You have never seen any
thing so beautiful, so captivating, as the scene.
It seems like
enchantment. All the world is here - young and old, poor and rich,
fashionable and unfashionable. All for their amusement. Let us see
what this group are looking at so earnestly. A number of wooden
ponies are wheeled round and round, and each has a rosy-cheeked boy
upon it. Here is another in which they go in boats; another in
chairs. This amusement costs only two or three sous apiece to the
children. The parents or the nurses stand around enjoying it almost
as much as the children. Let us walk on. See that little fountain
gleaming through the tender green of the young leaves as you see
them in the pretty wood that forms a background to the picture.

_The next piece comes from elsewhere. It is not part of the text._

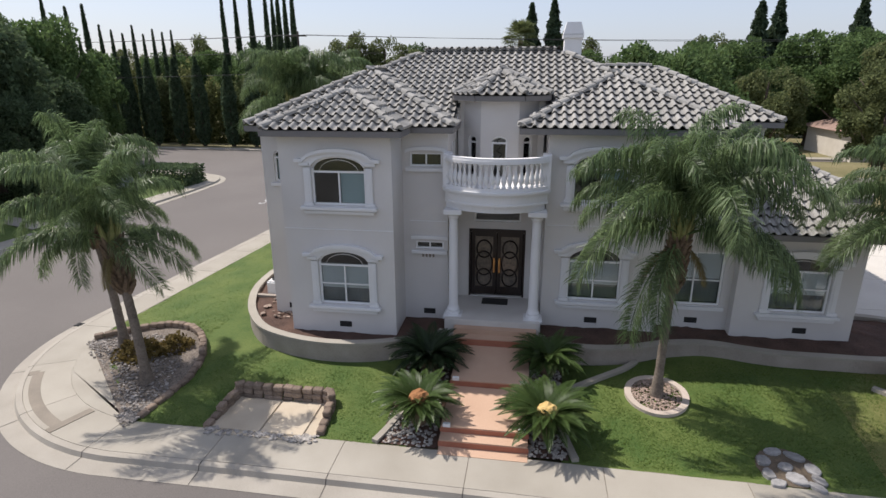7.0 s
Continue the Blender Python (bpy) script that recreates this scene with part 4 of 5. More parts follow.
# ---- lot across the side street ----
FK = [(-37.6, -20.0), (-37.3, 0.0), (-36.9, 8.7), (-36.3, 17.7), (-35.9, 26.0), (-35.7, 34.0)] + arc(-41.0, 37.2, 5.2, 0, 75, 10)[1:] + [(-46.0, 43.4), (-60.0, 44.5), (-90.0, 45.0)]
FKF = resample(FK, 0.6)
bm = bmesh.new()
ribbon(bm, FKF, offset(FKF, -0.42 * -1)[::1], 0.0, 0.012)
ribbon(bm, offset(FKF, 0.42), offset(FKF, 0.5), 0.012, 0.14)
ribbon(bm, offset(FKF, 0.5), offset(FKF, 1.9), 0.14, 0.15)
tagged(part("pavement_far", bm, CONC), "pale concrete pavement and kerb across the side street", "pavement", kind="structure")
bm = bmesh.new()
ribbon(bm, offset(FKF, 1.9), [(min(p[0] - 2, -62), min(p[1], 30)) for p in offset(FKF, 1.9)], 0.15, 0.5, 12)
tagged(part("lawn_far", bm, LAWN), "green neighbouring lawn in tree shade", "lawn", kind="structure")
# far side of the cross street
bm = bmesh.new()
box(bm, -140, 80, 58.2, 59.8, -0.05, 0.12)
box(bm, -140, -39.5, 66.0, 66.4, -0.05, 0.1)
tagged(part("pavement_north", bm, CONC), "pale pavement along the far side of the cross street", "pavement", kind="structure")
bm = boxed(-37.8, -31.5, 57.4, 82.0, -0.05, 0.14)
tagged(part("driveway_north", bm, DRV), "pale concrete driveway leading to a carport", "driveway", kind="structure")
FAR_GRASS = mat("rough_grass", (0.1, 0.1, 0.04), (0.25, 0.21, 0.11), 12, 0.2, 0.95, 0.6, 0.05)
bm = boxed(-140, -37.85, 59.9, 95.0, -0.05, 0.1)
box(bm, -31.45, 80, 59.9, 95.0, -0.05, 0.1)
tagged(part("verge_north", bm, FAR_GRASS), "rough shaded grass under the far trees", "grass", kind="structure")
bm = boxed(-23.0, 0.8, 25.0, 56.0, -0.05, 0.2)
box(bm, 11.1, 60, 5.9, 56.0, -0.05, 0.16)
box(bm, 0.9, 11.05, 34.0, 56, -0.05, 0.16)
tagged(part("yard", bm, FAR_GRASS), "rough grass behind the house", "grass", kind="structure")

# ---- palms ----
BARK = mat("palm_bark", (0.1, 0.08, 0.065), (0.24, 0.2, 0.16), 20, 3, 0.9, 0.7, 0.02)
BOOT = mat("palm_leaf_bases", (0.07, 0.047, 0.03), (0.22, 0.155, 0.1), 14, 3, 0.9, 0.5, 0.02)
SHEATH = mat("palm_crownshaft", (0.16, 0.18, 0.05), (0.32, 0.3, 0.12), 10, 2, 0.6, 0.2, 0.01)
FROND = leaf_mat("palm_frond", (0.086, 0.138, 0.058), (0.195, 0.255, 0.118), 0.55, 0.55, 0.42, spec=0.38)
FROND_OLD = leaf_mat("palm_frond_dry", (0.14, 0.13, 0.05), (0.26, 0.2, 0.09), 0.25, 0.25, 0.6)
rp = random.Random(11)


def frond_mesh(name, length, rise, fall, leaf, material, seed, bend=1.35):
    """A feather-like palm leaf that grows along +x: arching rachis and long leaflets that hang from it."""
    rng = random.Random(seed)
    pts, p = [], Vector((0, 0, 0))
    n = 24
    sway = rng.uniform(-0.35, 0.35)
    for i in range(n + 1):
        s = i / n
        pitch = radians(rise - (rise + fall) * s ** bend)
        yaw = sway * s * s
        pts.append(p.copy())
        p = p + Vector((math.cos(pitch) * math.cos(yaw), math.cos(pitch) * math.sin(yaw), math.sin(pitch))) * (length / n)
    vv, ff = [], []
    down = Vector((0, 0, -1))

    def blade(base, d, ln, w, t, limp):
        p1 = base + d * ln * 0.32
        d2 = (d * (1.1 - limp) + down * limp).normalized()
        p2 = p1 + d2 * ln * 0.36
        d3 = (d * 0.25 * (1.1 - limp) + d2 * 0.4 + down * (0.35 + limp)).normalized()
        p3 = p2 + d3 * ln * 0.34
        k = len(vv)
        vv.extend([tuple(base), tuple(p1 - t * w), tuple(p1 + t * w), tuple(p2 - t * w * 0.85), tuple(p2 + t * w * 0.85), tuple(p3)])
        ff.extend([(k, k + 2, k + 1), (k + 1, k + 2, k + 4, k + 3), (k + 3, k + 4, k + 5)])

    for i in range(n):
        a, b = pts[i], pts[i + 1]
        r = 0.03 * (1 - i / n) + 0.006
        k = len(vv)
        vv.extend([(a.x, a.y - r, a.z), (a.x, a.y + r, a.z), (b.x, b.y + r, b.z), (b.x, b.y - r, b.z), (a.x, a.y, a.z + r), (b.x, b.y, b.z + r)])
        ff.extend([(k, k + 1, k + 2, k + 3), (k, k + 4, k + 5, k + 3), (k + 1, k + 4, k + 5, k + 2)])
        if i < 4:
            continue
        t = (b - a).normalized()
        side = Vector((-t.y, t.x, 0))
        if side.length < 0.05:
            side = Vector((0, 1, 0))
        side.normalize()
        up = t.cross(side) * -1.0
        if up.z < 0:
            up = -up
        for j in range(10):
            base = a.lerp(b, (j + rng.random()) / 10)
            s = (i + j / 10) / n
            env = 0.5 + 0.62 * math.sin(math.pi * min(1.0, 0.18 + 0.78 * s))
            for sd in (-1, 1):
                ln = leaf * env * rng.uniform(0.75, 1.15)
                d = (t * rng.uniform(0.3, 0.8) + side * sd * rng.uniform(0.45, 1.0) + up * rng.uniform(-0.25, 0.7)).normalized()
                blade(base, d, ln, rng.uniform(0.009, 0.0145), t, rng.uniform(0.4, 1.05))
    me = bpy.data.meshes.new(name)
    me.from_pydata(vv, [], ff)
    me.materials.append(material)
    return me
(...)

All
along in the road you observe fine equipages of all sorts standing
in waiting, while the gay world, or the poor invalids whom they
brought to this place of enchantment, are walking about or sitting
in chairs, courting health and amusement. Here is something still
prettier than any thing you have seen - a beautiful little carriage
that can hold four children and a driver, drawn by four white goats,
with black horns and beards.
The French are peculiarly kind to animals. No law is necessary in
France for the protection of animals from the cruelty of their
masters. You meet men and women, very respectably dressed, leading
dogs with the greatest care; and in the fashionable drives, every
tenth carriage (it seemed to me) had a dog lying on the seat, or
standing on his hind legs, looking out of the window.